PORTLAND, Ore. — The one page letter arrived in the mail. It was addressed to me.

“Hello, Kyle,” begins the letter. “I’m going to cut to the chase.”

“I know about the secret you are keeping from your wife and everyone else,” the letter read.

I quickly realized, this was the same sexploitation scam we’ve reported on before. Over the past few months, several people in the Portland-metro area received a similar sounding email or letter.

More: Scammers threaten to release webcam videos of victims watching porn

The crooks threaten to expose you if you don’t pay a “confidentiality fee." In my letter, the scammers demanded $8,900 paid in Bitcoin.

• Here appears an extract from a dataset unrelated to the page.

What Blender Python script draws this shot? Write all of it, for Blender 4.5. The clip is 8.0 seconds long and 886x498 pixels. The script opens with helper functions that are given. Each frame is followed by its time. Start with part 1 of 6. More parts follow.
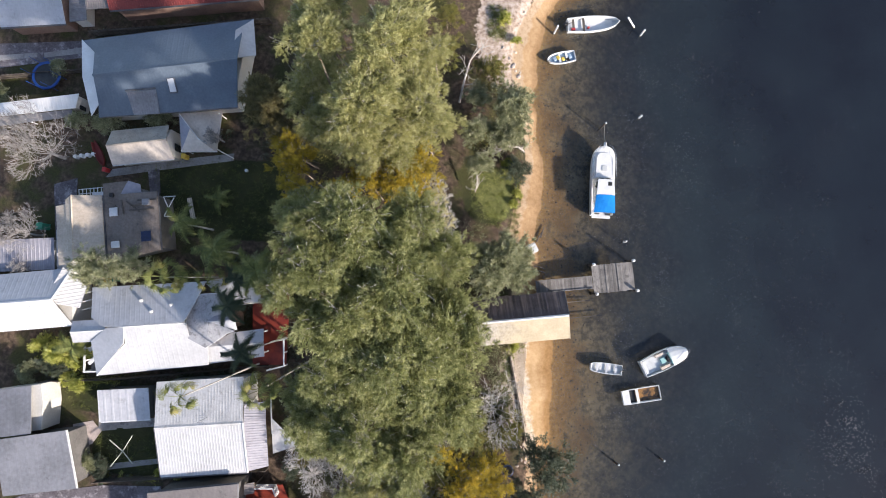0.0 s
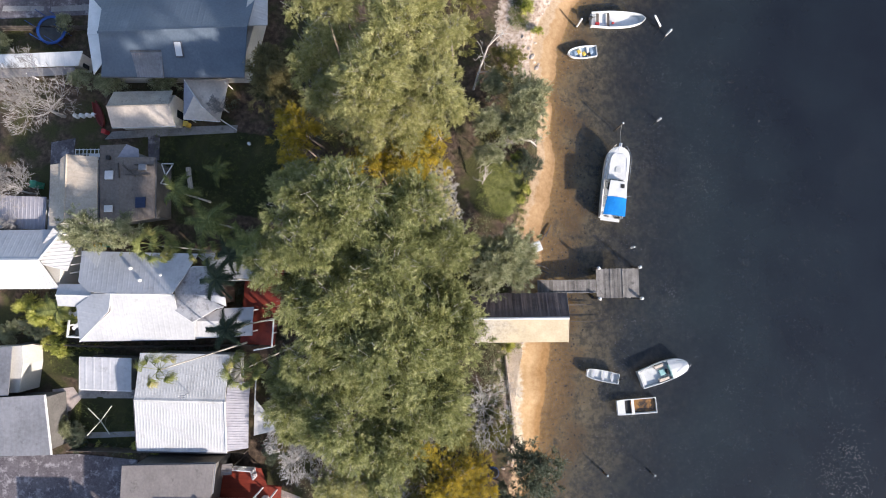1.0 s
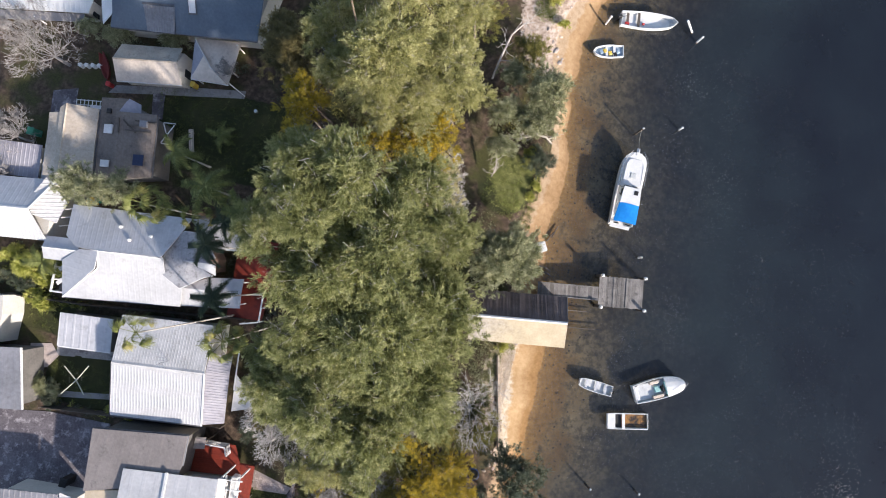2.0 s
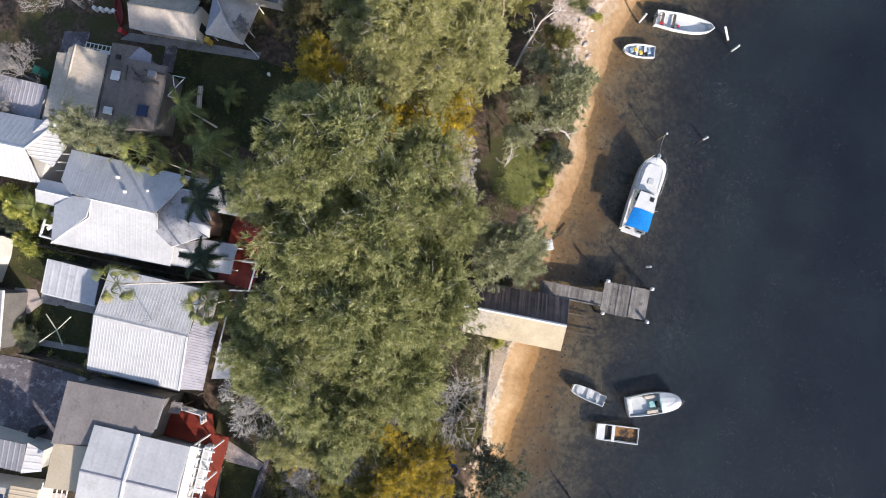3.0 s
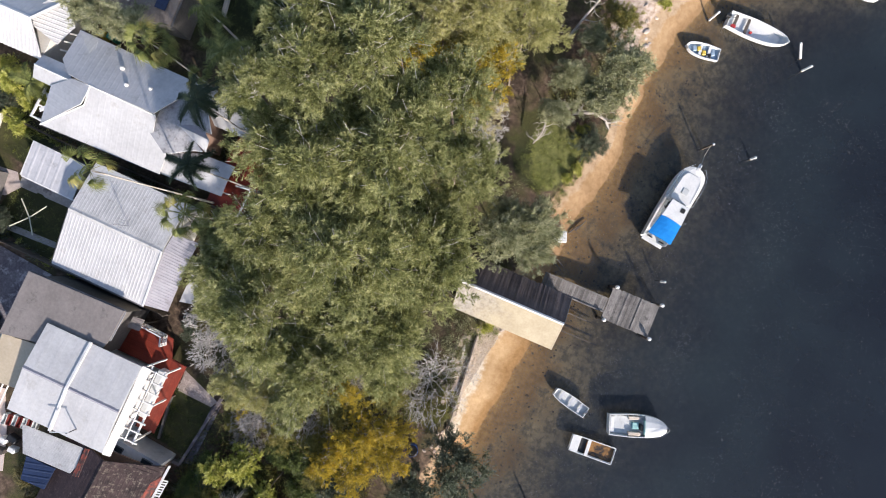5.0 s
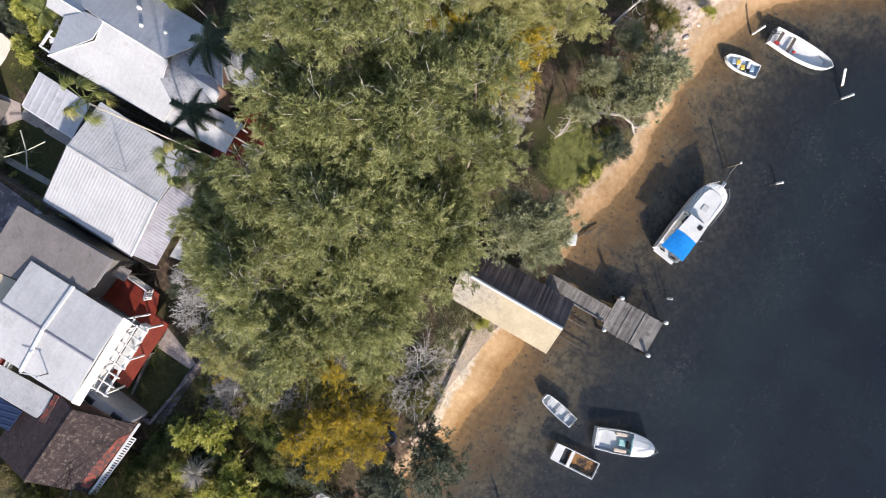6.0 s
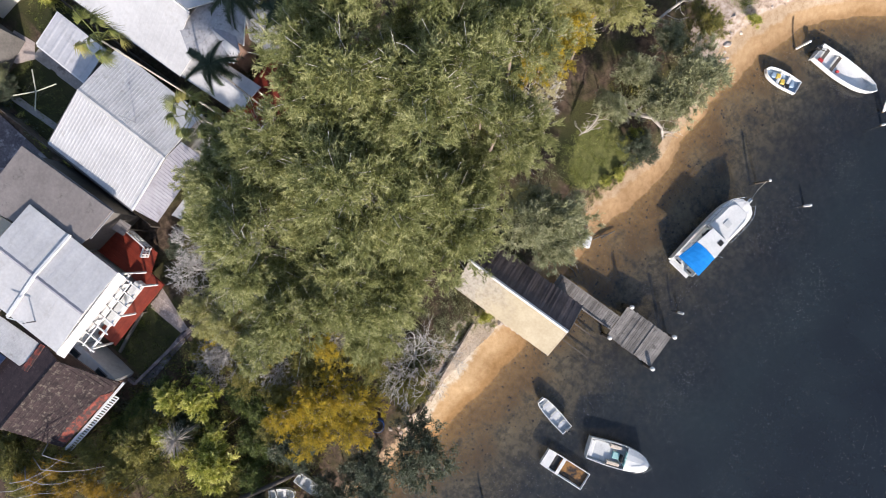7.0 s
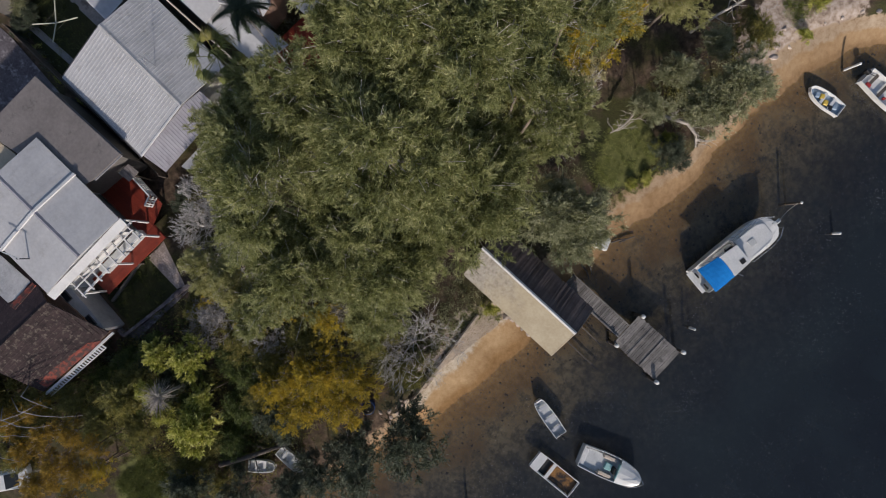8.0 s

Obviously, I didn’t pay. This was a scam!

“Typically these letters are there to scare you,” said Beth Anne Steele, spokesperson for the FBI’s office in Portland. “They want you to act quickly. They want you to give them money.”

The letters often reference your name, your address or an old password to try and scare you into thinking they’ve dug up some dirt. In my letter, the crooks mentioned my first name and Portland.

Often, it’s basic information that anyone could find on online. I assume, the criminals hope this information makes the letter seem more believable. It didn’t.

It’s not clear who sent the letter. The envelope didn’t have a return address, although was post marked Nashville, Tennessee.

“In the end, they’re just trying to find those few people who are willing to fall for it,” said Steele. “They may send out 10,000 letters and if they get 10 or 20 people to respond and give them $5,000 each, then it is a good day for them.”

If you receive a similar sounding letter, toss it. I did. The scammers just wasted their money on a postage stamp.